3. Before the show I gathered a list of just under 50 exhibitors who had posted their booth numbers and used the #expowest hashtag. I was able to meet ‘n’ greet most of them the first morning of the show. If there were other Tweeters they didn’t show up on Twitter with either their booth number or the #expowest hashtag. Without those, I couldn’t find them. Which meant most other people probably couldn’t either.
4. Some – but not all – were offering goodies for people that mentioned that they came to the booth because of a tweet. A free imprinted shopping bag, a larger product sample, etc.
5. Everyone that was actively involved with Tweeting among the smaller companies were absolutely enthusiastic when I mentioned I saw their booth number on Twitter. That enthusiasm for social media ran to other platforms: many had YouTube and/or Facebook pages as well.
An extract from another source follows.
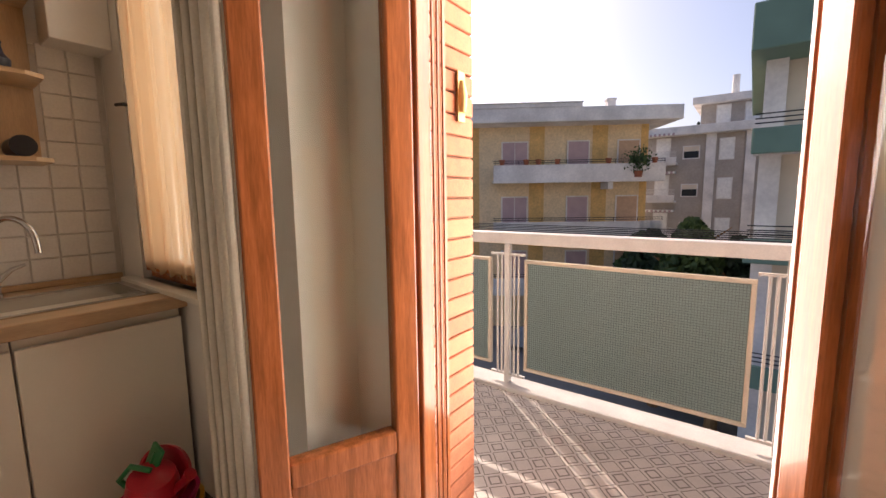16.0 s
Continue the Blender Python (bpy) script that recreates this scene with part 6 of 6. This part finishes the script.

Summing up: small companies can create consistent buzz using Twitter and other social media platforms if they have a dedicated social media staffer who ‘gets it’. Larger companies seem to struggle with what social media can do for them (although there certainly are exceptions – I’m just passing on observations from one tradeshow). It’s as if there are more layers of management and marketing and strategy and other roadbumps that appear to damper any enthusiasm that people within the company may have for using social media. For a larger company to succeed with social media, it’s my feeling they need to dedicate either a full-time person or – depending on their size – a small department to the task. Smaller companies can get away with using one person on a part or full-time basis for social media.